Obviamente, la parte del león en los conciertos de un músico que permaneció en segundo plano durante más de dos décadas (ya fuera con The The, con Modest Mouse o con The Cribs) y que había pisado nuestro país una sola vez en solitario (en el FIB de hace cinco años, porque hace quince lo hizo al frente de The Healers) se la lleva el colosal repertorio de The Smiths, rescatado anoche hasta en siete ocasiones. En comparación, todo lo que su producción reciente gana en músculo lo pierde en estilización: “Hey angel”, “Easy money” o “The tracers” son canciones competentes pero poco memorables –que diría Nacho Vegas – y apenas la evocadora “Hi hello” merecería sumarse al acopio de mayúsculas caras B de la alianza que formó junto a Morrissey. Más aún cuando el mejor álbum a su nombre, The Messenger (2013), queda tan arrinconado. Está bien que así sea: las probabilidades de una reunión extemporánea de The Smiths son prácticamente nulas (su historia no merece adenda que la emborrone), con lo que esto es lo más cerca que cualquier incondicional experimentará nunca aquel fulgor. Degustar a apenas unos palmos el arsenal de riffs y arpegios de guitarra del hombre que definió – y anoche rescató – los contornos de “Bigmouth strikes again” (descorchada a bote pronto), la febril “The headmaster ritual” y esa maravillosa borrasca concéntrica que es “How soon is now?” no es moco de pavo, hasta el punto de que más de uno estuvo al borde del soponcio cuando Marr se arrancó con los primeros acordes de “This charming man”: «Tranquilos, no os pongáis tan nerviosos, que esto es solo música, y no la voy a tocar», se rió. Ay, el sentido del humor y el saber reírse de sí mismo, otra saludable nota diferencial.

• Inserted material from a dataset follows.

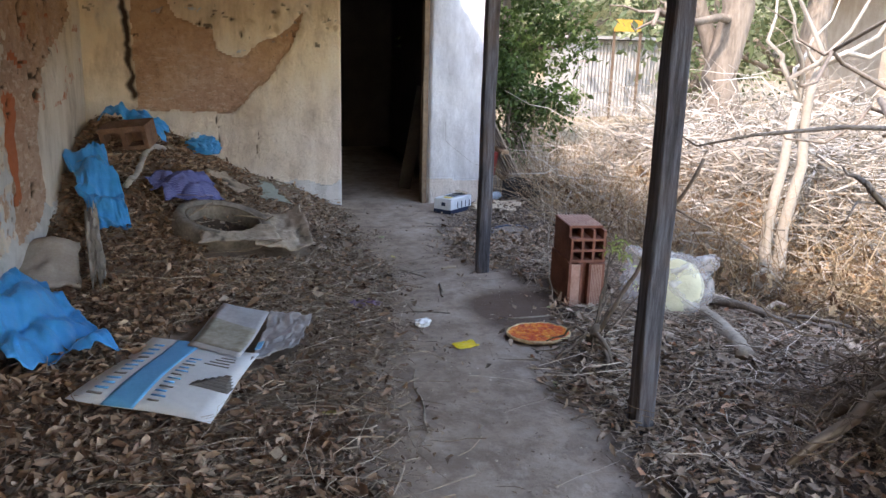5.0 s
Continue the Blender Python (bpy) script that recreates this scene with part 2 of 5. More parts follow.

“Last night i dreamt that somebody loved me”, con unos arreglos algo postizos y esa angst hiperbólica que tan extraña resulta en otra voz que no sea la de Morrissey, fue la relectura menos convincente. Pero la grandeza melodramática de “There is a light that never goes out” no destiñó en absoluto, ni el empuje irrefrenable de “You just haven’t earned it yet, baby”, ambas propinadas en el bis. Y nos dejó una perla que prácticamente nadie esperaba, de las que justifican cualquier noche: la delicada “Please, please, please, let me get what i want”. De nudo en la garganta y lagrimilla, claro. Entre la abrasadora nostalgia y un presente digno.